Maturity and responsibility are why Schwinn says she likes recruiting transfers rather than freshmen. “It’s hard to motivate someone if they’re not mature,” said Schwinn. “I want people who run year round, who compete on their own in events like road racing over the summer. Some people can’t handle that, and the young ones don’t seem to do that well, so we get a lot of transfer students, which to me is for the best.”

Schwinn said that she currently has four star runners whom she recruited strictly through e-mail, including Senior Christian Madsen and Junior Nina Christensen. Schwinn says that other than the school’s web site, the best way HPU can attract strong runners in the future is by having a strong showing at the Nationals when everybody is watching. “Here (in Hawai‘i) we are dominant, but that is nothing like racing against the best on the mainland.”

Schwinn is pleased with her first recruiting class, which also includes Sophomores Robert Tyler, Chris Larson, Sayuri Kusutani and Heather Postema.

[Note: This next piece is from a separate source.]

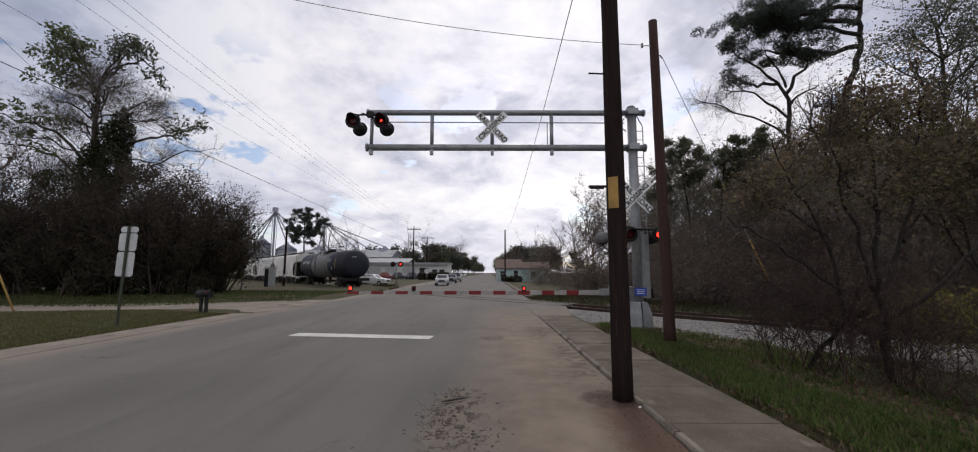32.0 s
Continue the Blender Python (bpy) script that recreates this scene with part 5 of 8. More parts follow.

Over last spring and summer, Schwinn signed some solid freshmen--including Rachelle Miller, Masako Sagawa, Herald Buerkle, and Lindsey Woodward.

Although this year’s results show Schwinn has recruited some great runners, things could be better, she said. “The recruiting hasn’t been good. We’re not exposed. I’m not at the big meets where all the coaches are looking at the top runners, and getting them,” she said. “We don’t have the funding to do that, so recruiting, for us, is just on-line.”

One more thing works against HPU when recruiting top-notch runners, Schwinn said: “No track and field. Runners don’t want to just run cross country, so we have that problem,” but that’s all HPU can offer.

Schwinn says that although her program does have limitations, there are advantages. The main reasons people come to run for HPU, Schwinn said, are because it’s basically a good program, a good school with a multicultural environment, in Hawai‘i. Also, it’s a private university; students don’t have to pay out of state tuition.